• **WHAT TO WORK ON**: Set down each line of the material that follows, exactly, with no pictures.

• **COLLECTED DATA**:

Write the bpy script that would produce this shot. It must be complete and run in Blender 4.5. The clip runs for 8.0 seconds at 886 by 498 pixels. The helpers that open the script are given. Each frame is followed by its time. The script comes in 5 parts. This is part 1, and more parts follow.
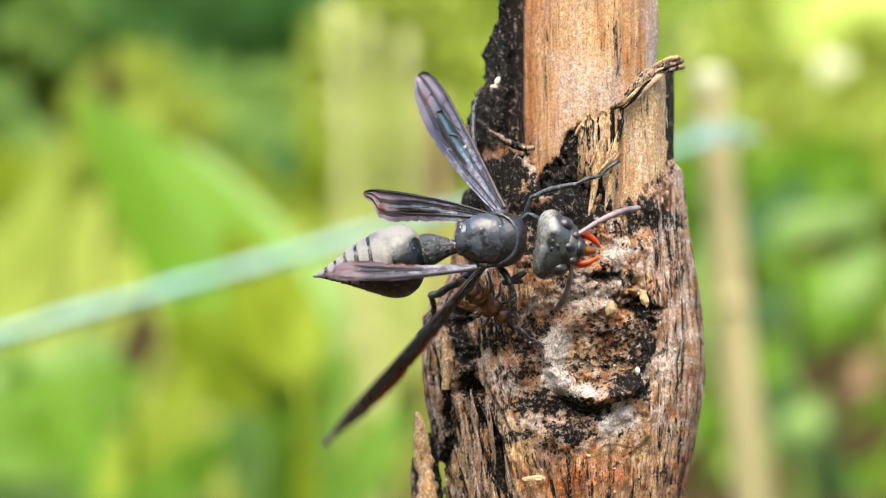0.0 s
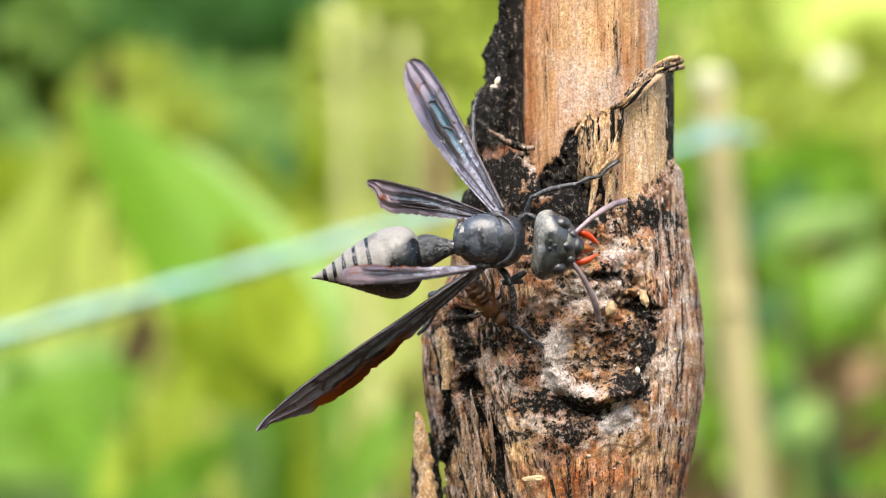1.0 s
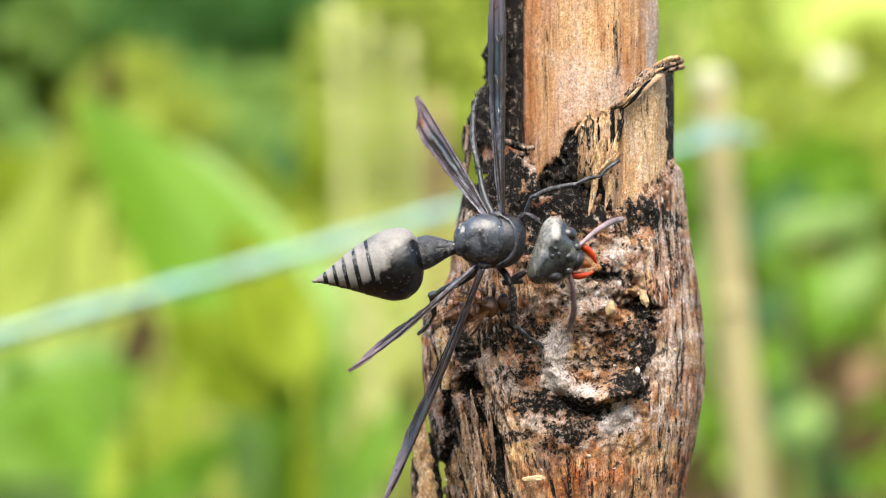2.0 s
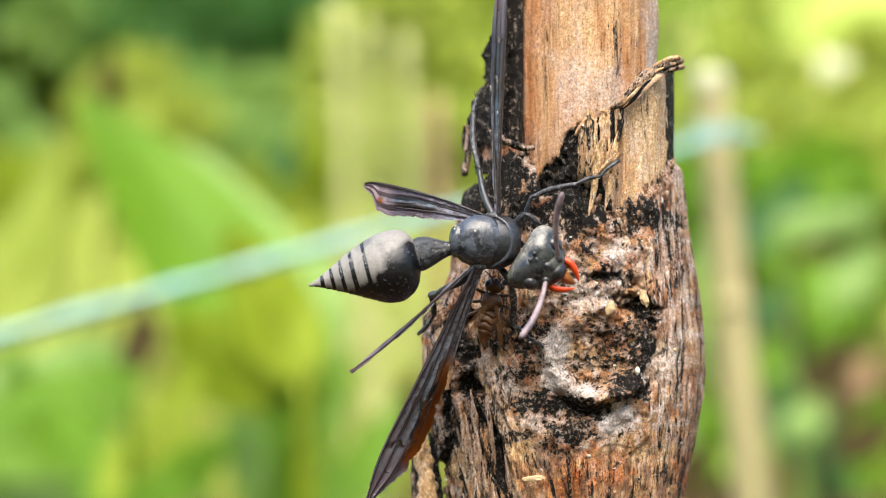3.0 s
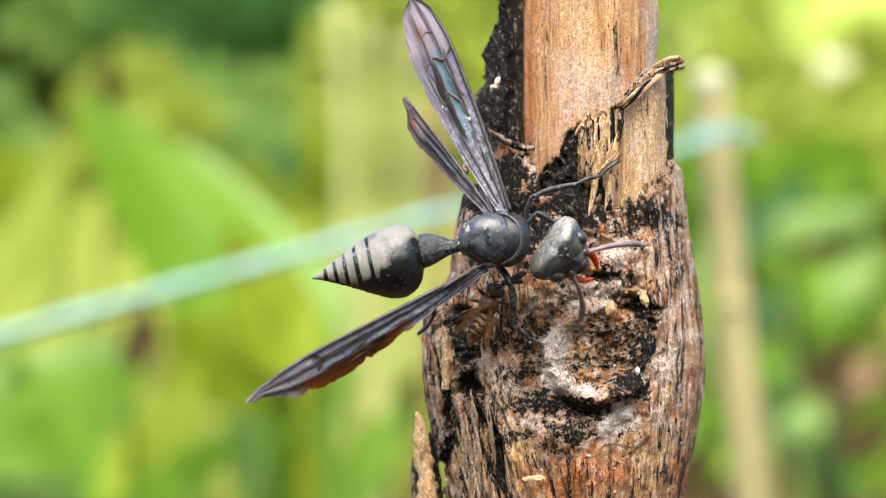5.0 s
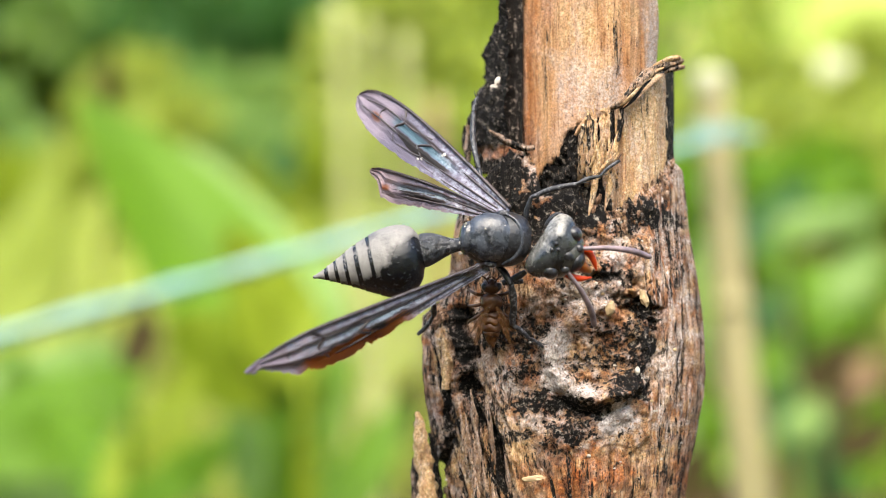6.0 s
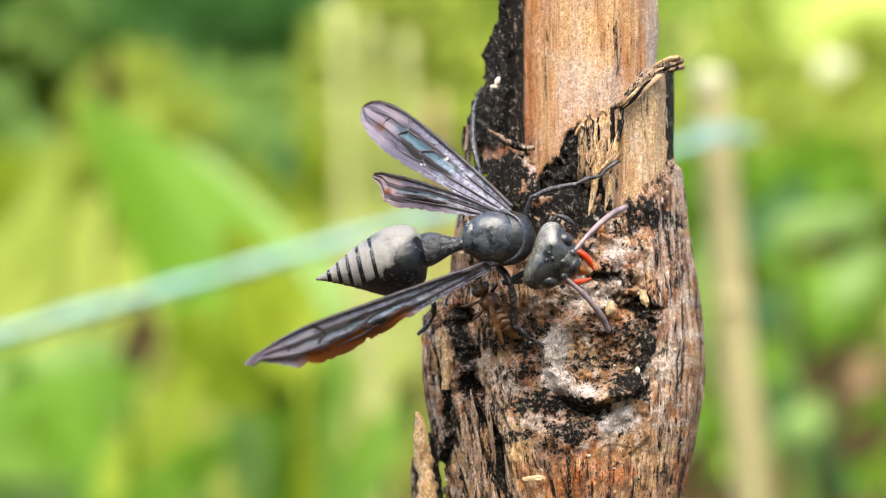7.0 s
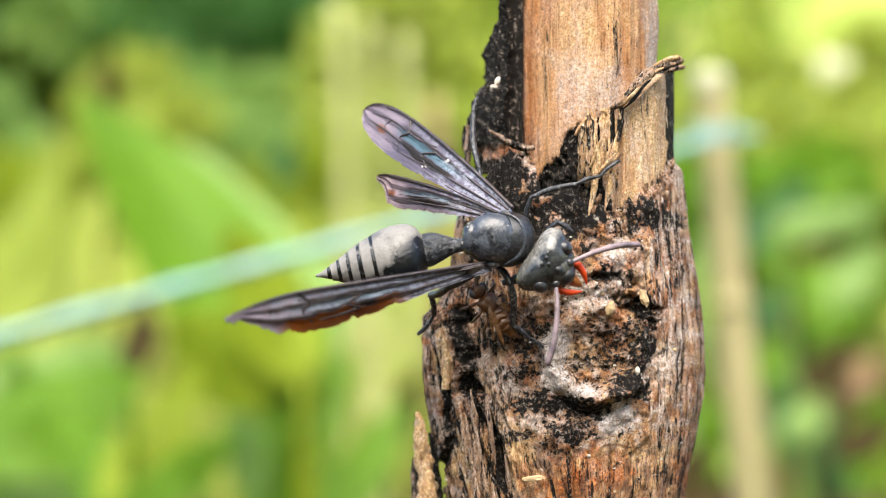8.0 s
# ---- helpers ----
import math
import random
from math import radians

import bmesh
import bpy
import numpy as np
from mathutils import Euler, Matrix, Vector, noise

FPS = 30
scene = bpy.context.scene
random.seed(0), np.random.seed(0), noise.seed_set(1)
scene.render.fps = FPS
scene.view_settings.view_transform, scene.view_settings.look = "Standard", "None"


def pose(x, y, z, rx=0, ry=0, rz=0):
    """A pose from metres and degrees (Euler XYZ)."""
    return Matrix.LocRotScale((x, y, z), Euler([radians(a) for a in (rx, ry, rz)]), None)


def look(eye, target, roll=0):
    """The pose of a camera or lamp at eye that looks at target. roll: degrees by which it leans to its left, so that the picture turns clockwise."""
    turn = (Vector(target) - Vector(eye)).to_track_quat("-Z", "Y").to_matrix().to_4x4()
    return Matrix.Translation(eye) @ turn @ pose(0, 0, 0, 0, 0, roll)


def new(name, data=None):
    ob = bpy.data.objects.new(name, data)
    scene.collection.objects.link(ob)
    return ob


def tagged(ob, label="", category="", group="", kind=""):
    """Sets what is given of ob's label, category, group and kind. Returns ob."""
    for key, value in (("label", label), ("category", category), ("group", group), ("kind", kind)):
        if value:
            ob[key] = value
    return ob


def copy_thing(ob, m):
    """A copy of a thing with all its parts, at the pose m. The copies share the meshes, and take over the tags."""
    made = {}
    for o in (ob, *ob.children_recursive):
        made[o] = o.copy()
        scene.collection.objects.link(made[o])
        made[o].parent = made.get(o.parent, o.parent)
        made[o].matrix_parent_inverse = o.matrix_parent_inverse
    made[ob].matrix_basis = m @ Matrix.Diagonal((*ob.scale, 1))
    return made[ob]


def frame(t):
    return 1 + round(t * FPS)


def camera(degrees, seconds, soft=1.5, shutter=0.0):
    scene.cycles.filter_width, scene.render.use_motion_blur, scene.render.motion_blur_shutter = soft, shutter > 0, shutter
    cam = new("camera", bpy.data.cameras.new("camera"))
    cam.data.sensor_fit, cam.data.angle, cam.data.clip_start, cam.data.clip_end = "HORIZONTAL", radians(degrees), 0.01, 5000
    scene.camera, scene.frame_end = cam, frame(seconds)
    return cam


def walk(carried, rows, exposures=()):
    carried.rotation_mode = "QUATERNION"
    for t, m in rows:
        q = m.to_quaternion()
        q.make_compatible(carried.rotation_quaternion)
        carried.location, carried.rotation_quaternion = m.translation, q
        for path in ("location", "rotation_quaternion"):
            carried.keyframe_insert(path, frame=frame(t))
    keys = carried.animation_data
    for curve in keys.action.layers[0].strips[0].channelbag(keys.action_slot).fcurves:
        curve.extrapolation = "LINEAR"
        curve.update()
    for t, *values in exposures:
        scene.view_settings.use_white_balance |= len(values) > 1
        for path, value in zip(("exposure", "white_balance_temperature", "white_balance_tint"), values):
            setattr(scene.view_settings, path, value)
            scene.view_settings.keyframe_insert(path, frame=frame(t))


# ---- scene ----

• **SOLUTION FOR THIS TASK**:
Write the bpy script that would produce this shot. It must be complete and run in Blender 4.5. The clip runs for 8.0 seconds at 886 by 498 pixels. The helpers that open the script are given. Each frame is followed by its time. The script comes in 5 parts. This is part 1, and more parts follow.
0.0 s
1.0 s
2.0 s
3.0 s
5.0 s
6.0 s
7.0 s
8.0 s
# ---- helpers ----
import math
import random
from math import radians

import bmesh
import bpy
import numpy as np
from mathutils import Euler, Matrix, Vector, noise

FPS = 30
scene = bpy.context.scene
random.seed(0), np.random.seed(0), noise.seed_set(1)
scene.render.fps = FPS
scene.view_settings.view_transform, scene.view_settings.look = "Standard", "None"


def pose(x, y, z, rx=0, ry=0, rz=0):
    """A pose from metres and degrees (Euler XYZ)."""
    return Matrix.LocRotScale((x, y, z), Euler([radians(a) for a in (rx, ry, rz)]), None)


def look(eye, target, roll=0):
    """The pose of a camera or lamp at eye that looks at target. roll: degrees by which it leans to its left, so that the picture turns clockwise."""
    turn = (Vector(target) - Vector(eye)).to_track_quat("-Z", "Y").to_matrix().to_4x4()
    return Matrix.Translation(eye) @ turn @ pose(0, 0, 0, 0, 0, roll)


def new(name, data=None):
    ob = bpy.data.objects.new(name, data)
    scene.collection.objects.link(ob)
    return ob


def tagged(ob, label="", category="", group="", kind=""):
    """Sets what is given of ob's label, category, group and kind. Returns ob."""
    for key, value in (("label", label), ("category", category), ("group", group), ("kind", kind)):
        if value:
            ob[key] = value
    return ob


def copy_thing(ob, m):
    """A copy of a thing with all its parts, at the pose m. The copies share the meshes, and take over the tags."""
    made = {}
    for o in (ob, *ob.children_recursive):
        made[o] = o.copy()
        scene.collection.objects.link(made[o])
        made[o].parent = made.get(o.parent, o.parent)
        made[o].matrix_parent_inverse = o.matrix_parent_inverse
    made[ob].matrix_basis = m @ Matrix.Diagonal((*ob.scale, 1))
    return made[ob]


def frame(t):
    return 1 + round(t * FPS)


def camera(degrees, seconds, soft=1.5, shutter=0.0):
    scene.cycles.filter_width, scene.render.use_motion_blur, scene.render.motion_blur_shutter = soft, shutter > 0, shutter
    cam = new("camera", bpy.data.cameras.new("camera"))
    cam.data.sensor_fit, cam.data.angle, cam.data.clip_start, cam.data.clip_end = "HORIZONTAL", radians(degrees), 0.01, 5000
    scene.camera, scene.frame_end = cam, frame(seconds)
    return cam


def walk(carried, rows, exposures=()):
    carried.rotation_mode = "QUATERNION"
    for t, m in rows:
        q = m.to_quaternion()
        q.make_compatible(carried.rotation_quaternion)
        carried.location, carried.rotation_quaternion = m.translation, q
        for path in ("location", "rotation_quaternion"):
            carried.keyframe_insert(path, frame=frame(t))
    keys = carried.animation_data
    for curve in keys.action.layers[0].strips[0].channelbag(keys.action_slot).fcurves:
        curve.extrapolation = "LINEAR"
        curve.update()
    for t, *values in exposures:
        scene.view_settings.use_white_balance |= len(values) > 1
        for path, value in zip(("exposure", "white_balance_temperature", "white_balance_tint"), values):
            setattr(scene.view_settings, path, value)
            scene.view_settings.keyframe_insert(path, frame=frame(t))


# ---- scene ----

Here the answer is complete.